Yeah, that was actually an awkward wording, sorry. What I meant is that given a non-continuous map from the natural numbers to the reals (or any other two sets with infinite but non-matching cardinality), there's a way to prove it's not bijective - often the diagonal argument.

For anyone reading and curious, you take advantage of the fact you can choose an independent modification to the output value of the mapping for each input value. In this case, a common choice is the nth decimal digit of the real number corresponding to the input natural number n. By choosing the unused value for each digit - that is, making a new number that's different from all the used numbers in that one place, at least - you construct a value that must be unused in the set of possible outputs, which is a contradiction (bijective means it's a one-to-one pairing between the two ends).

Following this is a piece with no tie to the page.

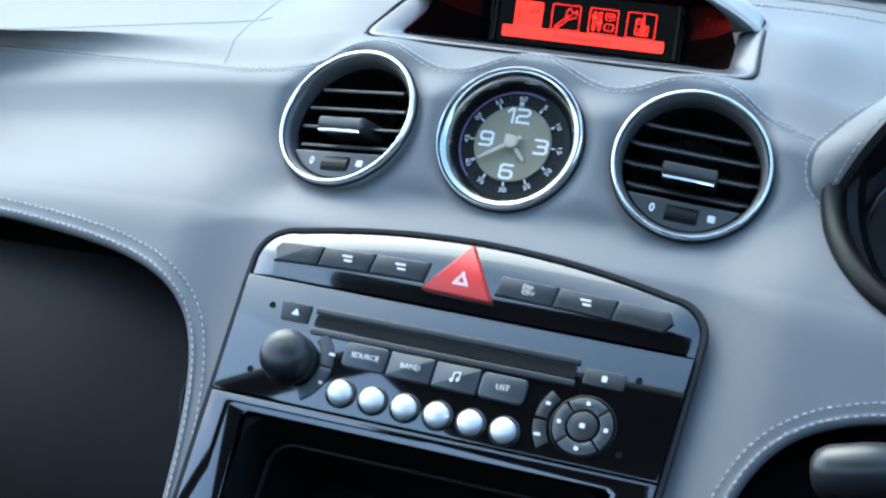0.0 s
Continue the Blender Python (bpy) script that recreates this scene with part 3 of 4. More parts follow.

Actually, you can go even stronger, and do this for surjective functions. All bijective maps are surjective functions, but surjective functions are allowed to map two or more inputs to the same output as long as every input and output is still used. At that point, you literally just define "A is a smaller set than B" as meaning that you can't surject A into B. It's a definition that works for all finite quantities, so why not?

[–] red@lemmy.zip 1 points 3 weeks ago (1 children)

because I assumed continuous mapping the number c is between a and b it means if it has to be mapped to a natural number the natural number has to be between 22 and 23 but there is no natural number between 22 and 23 , it means c is not mapped to anything

[–] jsomae@lemmy.ml 1 points 2 days ago* (last edited 2 days ago)

Then you did not prove that there is no discontiguous mapping which maps [1, 2] to the natural numbers. You must show that no mapping exists, continugous or otherwise.